A home loan is a long-term financial commitment and imposes a significant weightage on the financial capability of the borrower. Home loans are high value credits with long repayment tenors. Hence, an increase in home loan interest rate can be highly challenging to borrowers due to the increased financial burden they have to bear every month and cumulatively.
Consider this example – An individual borrows a home loan of Rs.20 lakh at an interest rate of 8.75% for a tenor of 15 years or 180 months. Monthly EMIs, therefore, are Rs.19,989 and total interest payable is Rs.15,98,006. If this interest rate is to be increased by 0.5% to 9.25%, then his monthly EMIs would increase to Rs.20,584, and his total interest payable would rise to Rs.17,05,057.
As is demonstrated in the example above, a marginal increase of 0.5% in home loan interest rate led to a rise of Rs.595 in EMIs and Rs.1,07,051 in the cost of loan. Here, even though there is no significant change in the EMI amount, cumulatively the borrower has to pay an additional Rs.1 lakh due to such an increase.
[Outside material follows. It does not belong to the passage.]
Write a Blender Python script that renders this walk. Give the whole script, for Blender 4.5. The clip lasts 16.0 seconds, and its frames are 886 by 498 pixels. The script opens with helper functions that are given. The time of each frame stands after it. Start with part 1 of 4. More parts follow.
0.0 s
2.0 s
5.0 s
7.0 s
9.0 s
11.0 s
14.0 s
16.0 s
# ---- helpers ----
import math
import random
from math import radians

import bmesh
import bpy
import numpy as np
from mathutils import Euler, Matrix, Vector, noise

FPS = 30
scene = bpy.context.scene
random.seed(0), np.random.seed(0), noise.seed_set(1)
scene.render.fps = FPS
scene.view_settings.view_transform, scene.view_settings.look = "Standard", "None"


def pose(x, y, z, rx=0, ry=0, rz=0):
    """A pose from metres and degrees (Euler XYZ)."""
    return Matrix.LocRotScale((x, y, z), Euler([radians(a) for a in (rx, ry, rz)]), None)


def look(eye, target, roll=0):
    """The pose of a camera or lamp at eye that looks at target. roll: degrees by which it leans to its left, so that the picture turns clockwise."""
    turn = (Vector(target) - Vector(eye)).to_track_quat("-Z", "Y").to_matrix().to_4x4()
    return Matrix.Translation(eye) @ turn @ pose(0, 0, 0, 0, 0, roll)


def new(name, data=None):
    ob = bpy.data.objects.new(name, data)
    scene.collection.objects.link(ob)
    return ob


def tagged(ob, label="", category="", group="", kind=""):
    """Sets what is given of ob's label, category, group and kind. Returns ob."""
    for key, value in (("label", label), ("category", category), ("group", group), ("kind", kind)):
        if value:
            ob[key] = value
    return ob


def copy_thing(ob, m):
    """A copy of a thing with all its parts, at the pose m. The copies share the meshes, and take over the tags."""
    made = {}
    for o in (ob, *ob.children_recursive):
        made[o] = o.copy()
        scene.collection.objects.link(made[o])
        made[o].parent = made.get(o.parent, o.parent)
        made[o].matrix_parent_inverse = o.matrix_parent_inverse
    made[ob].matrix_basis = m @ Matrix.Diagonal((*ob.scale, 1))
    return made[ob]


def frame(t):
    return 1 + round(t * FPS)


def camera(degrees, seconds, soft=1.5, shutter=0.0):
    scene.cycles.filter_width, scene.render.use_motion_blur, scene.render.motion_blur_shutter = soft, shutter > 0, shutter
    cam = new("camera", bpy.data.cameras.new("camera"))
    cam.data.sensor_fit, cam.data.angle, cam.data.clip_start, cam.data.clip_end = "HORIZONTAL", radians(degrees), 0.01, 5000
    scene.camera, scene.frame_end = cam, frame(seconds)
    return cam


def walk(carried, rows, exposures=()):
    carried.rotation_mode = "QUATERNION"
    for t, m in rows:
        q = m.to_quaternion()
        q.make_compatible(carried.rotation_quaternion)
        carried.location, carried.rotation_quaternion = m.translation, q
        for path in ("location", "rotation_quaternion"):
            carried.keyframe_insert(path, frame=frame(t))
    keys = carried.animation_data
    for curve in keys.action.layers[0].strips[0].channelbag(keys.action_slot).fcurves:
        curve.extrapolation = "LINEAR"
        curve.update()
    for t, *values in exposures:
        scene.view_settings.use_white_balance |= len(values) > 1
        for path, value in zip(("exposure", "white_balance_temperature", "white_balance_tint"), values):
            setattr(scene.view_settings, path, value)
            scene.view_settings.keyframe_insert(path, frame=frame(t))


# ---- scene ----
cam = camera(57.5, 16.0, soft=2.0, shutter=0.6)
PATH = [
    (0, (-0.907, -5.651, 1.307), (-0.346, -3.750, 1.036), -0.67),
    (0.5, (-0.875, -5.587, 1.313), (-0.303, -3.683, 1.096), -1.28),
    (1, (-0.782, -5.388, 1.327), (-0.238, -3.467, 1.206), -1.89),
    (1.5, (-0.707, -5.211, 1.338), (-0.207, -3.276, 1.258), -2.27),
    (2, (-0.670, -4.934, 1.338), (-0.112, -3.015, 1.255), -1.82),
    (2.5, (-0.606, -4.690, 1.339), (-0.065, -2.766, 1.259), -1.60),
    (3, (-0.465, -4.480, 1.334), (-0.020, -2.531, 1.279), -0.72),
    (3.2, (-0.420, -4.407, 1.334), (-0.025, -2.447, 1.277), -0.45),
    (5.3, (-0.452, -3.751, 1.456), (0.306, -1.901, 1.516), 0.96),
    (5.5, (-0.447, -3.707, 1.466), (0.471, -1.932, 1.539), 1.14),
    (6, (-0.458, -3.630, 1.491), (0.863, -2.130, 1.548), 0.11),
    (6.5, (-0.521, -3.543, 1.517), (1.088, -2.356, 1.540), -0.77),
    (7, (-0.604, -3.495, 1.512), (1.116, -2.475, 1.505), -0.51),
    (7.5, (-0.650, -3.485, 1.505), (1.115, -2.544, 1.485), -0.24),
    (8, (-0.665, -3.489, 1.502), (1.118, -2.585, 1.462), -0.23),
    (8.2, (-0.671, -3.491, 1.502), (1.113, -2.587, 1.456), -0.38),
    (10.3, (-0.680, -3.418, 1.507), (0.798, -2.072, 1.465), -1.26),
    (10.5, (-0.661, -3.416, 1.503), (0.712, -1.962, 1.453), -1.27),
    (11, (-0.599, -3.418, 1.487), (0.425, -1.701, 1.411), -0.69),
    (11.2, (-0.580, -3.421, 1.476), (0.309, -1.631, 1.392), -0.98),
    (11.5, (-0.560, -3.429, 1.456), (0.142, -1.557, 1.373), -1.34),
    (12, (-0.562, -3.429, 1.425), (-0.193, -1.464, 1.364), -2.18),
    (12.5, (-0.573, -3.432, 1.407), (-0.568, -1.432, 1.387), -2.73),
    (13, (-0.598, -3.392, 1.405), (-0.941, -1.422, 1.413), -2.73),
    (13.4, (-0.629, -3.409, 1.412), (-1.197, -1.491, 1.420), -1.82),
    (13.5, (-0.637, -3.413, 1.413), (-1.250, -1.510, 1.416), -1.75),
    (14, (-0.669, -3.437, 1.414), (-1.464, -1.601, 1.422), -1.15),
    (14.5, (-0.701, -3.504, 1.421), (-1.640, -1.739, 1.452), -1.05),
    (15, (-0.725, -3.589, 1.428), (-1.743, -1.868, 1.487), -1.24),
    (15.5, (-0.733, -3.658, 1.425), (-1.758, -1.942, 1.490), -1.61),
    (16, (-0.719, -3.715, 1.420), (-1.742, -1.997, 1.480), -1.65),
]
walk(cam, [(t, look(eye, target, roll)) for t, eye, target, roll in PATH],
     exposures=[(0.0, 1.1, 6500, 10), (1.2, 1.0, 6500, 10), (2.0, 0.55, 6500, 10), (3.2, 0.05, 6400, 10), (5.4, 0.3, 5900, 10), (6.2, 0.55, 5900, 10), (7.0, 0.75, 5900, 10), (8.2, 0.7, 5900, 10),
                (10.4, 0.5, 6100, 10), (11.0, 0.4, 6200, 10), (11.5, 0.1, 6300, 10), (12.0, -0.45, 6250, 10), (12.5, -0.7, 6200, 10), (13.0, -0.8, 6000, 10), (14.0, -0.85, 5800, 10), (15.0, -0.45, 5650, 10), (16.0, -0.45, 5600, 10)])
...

Thus, it is crucial to learn how to deal with increased housing loan rates to avoid any unnecessary financial leakage.
Ways to reduce home loan interest burden
In case you are a new borrower, these are the ways how you can opt for a lower interest rate on your home loan –
When applying for a home loan, opt for a higher down payment. This measure reduces the liability from the respective financial institution, which in turn prompts it to levy a lower interest rate. It is one of the top tips to get the lowest home loan interest rate.
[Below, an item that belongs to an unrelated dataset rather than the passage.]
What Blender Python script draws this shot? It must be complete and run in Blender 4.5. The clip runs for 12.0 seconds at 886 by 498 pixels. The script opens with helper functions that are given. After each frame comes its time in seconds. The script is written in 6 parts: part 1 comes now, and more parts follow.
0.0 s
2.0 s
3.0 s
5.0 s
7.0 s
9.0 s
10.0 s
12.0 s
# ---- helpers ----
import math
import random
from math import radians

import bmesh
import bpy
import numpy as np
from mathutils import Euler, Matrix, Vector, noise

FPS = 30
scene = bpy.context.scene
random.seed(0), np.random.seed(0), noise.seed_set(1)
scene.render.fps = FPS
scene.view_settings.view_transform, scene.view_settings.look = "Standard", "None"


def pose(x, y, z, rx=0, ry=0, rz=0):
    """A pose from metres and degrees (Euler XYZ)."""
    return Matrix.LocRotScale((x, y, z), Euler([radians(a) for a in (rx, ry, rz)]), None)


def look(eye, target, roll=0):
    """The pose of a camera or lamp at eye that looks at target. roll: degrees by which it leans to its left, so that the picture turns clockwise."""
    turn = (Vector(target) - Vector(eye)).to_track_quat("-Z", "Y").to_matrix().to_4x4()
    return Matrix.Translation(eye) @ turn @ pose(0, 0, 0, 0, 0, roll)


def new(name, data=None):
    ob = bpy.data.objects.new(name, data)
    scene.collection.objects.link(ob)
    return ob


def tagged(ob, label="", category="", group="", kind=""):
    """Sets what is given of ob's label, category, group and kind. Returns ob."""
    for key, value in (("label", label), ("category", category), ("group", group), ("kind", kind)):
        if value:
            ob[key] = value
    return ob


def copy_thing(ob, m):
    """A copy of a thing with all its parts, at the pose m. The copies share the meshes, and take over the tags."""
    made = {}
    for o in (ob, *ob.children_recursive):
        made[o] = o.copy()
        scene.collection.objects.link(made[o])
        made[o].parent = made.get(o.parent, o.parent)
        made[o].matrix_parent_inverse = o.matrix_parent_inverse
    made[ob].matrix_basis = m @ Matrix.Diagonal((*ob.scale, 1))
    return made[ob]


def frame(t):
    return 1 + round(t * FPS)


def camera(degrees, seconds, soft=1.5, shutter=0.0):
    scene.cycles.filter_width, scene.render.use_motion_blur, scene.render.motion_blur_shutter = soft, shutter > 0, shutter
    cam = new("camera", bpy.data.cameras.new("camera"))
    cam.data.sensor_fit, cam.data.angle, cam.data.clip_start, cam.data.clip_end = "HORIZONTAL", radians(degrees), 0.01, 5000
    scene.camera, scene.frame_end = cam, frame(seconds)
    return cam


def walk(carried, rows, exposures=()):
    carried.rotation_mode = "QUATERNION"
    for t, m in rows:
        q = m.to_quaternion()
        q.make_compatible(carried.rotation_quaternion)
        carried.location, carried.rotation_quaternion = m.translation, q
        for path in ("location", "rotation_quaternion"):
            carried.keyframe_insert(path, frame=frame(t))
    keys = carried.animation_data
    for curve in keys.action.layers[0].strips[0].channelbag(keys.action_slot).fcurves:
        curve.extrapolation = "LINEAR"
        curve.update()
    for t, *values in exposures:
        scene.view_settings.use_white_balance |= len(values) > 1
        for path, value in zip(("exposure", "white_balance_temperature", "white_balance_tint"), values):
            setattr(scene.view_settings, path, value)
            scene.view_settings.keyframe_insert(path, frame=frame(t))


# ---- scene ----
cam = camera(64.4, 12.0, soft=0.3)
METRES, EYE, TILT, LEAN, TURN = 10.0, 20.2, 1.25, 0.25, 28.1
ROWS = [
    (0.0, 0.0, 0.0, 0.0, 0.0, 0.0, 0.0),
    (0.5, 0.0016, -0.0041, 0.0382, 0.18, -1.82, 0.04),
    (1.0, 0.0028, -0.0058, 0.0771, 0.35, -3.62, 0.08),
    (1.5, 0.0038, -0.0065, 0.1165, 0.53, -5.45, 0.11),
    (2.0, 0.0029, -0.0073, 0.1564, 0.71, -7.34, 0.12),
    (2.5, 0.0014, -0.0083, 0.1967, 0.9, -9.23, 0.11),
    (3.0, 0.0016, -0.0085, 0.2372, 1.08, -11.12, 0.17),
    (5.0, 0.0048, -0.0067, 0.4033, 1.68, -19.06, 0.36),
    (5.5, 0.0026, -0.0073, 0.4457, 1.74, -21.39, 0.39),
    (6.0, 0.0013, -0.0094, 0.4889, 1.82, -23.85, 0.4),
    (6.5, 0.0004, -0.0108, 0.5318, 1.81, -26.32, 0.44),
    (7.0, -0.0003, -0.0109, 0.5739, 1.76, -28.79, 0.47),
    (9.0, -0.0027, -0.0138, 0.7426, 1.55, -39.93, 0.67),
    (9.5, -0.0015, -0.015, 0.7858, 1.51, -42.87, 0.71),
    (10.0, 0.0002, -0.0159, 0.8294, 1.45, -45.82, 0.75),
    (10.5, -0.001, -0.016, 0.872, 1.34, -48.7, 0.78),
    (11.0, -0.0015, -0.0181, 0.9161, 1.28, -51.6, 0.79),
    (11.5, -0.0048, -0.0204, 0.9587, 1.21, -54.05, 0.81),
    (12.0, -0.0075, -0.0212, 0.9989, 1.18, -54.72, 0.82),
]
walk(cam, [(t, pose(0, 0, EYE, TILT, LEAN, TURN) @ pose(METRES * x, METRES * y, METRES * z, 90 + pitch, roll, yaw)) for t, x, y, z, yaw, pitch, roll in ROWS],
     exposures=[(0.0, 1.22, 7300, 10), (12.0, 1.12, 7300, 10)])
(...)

Also consider that a higher down payment will in turn reduce the total loan availed which will automatically make your loan more financially feasible.
Opt for a shorter tenor during application as it will bring down the total interest you pay on your home loan cumulatively. Considering the above example, if the tenor were brought down to 12 years, the total interest payable would stand at Rs.12,37,108.
If you are an existing borrower, adopt the following measures to reduce home loan interest rates –
If in any month you possess additional idle funds, you can utilize it to make part-prepayments for your home loan. This measure would reduce your loan obligation and thus, lower the total interest payable. It is one of the ways to reduce home loan tenure and EMI.
Also, if your income increases, you can apportion a part of that hike towards increasing your EMIs, which would result in faster repayment of your home loan, thereby reducing the total interest payable.
You can also choose to balance your home loan to a different financial institution which levies a lower rate of interest. It is why you should be choosing a home loan balance transfer.
However, you should consider the phase of home loan repayment tenor in which you make a home loan transfer; it can have a significant effect over the profitability of the transfer.
It is, nevertheless, crucial to note that credit score does not impose much weight in case of home loan eligibility and approval as it is a secured line of credit. However, your employment stability and income will be major determinants in the loan.
Regardless, a substantial credit score allows you to fetch affordable home loan interest rates. Thus, it is crucial to improve your credit score by creating a considerable credit history and repayment history.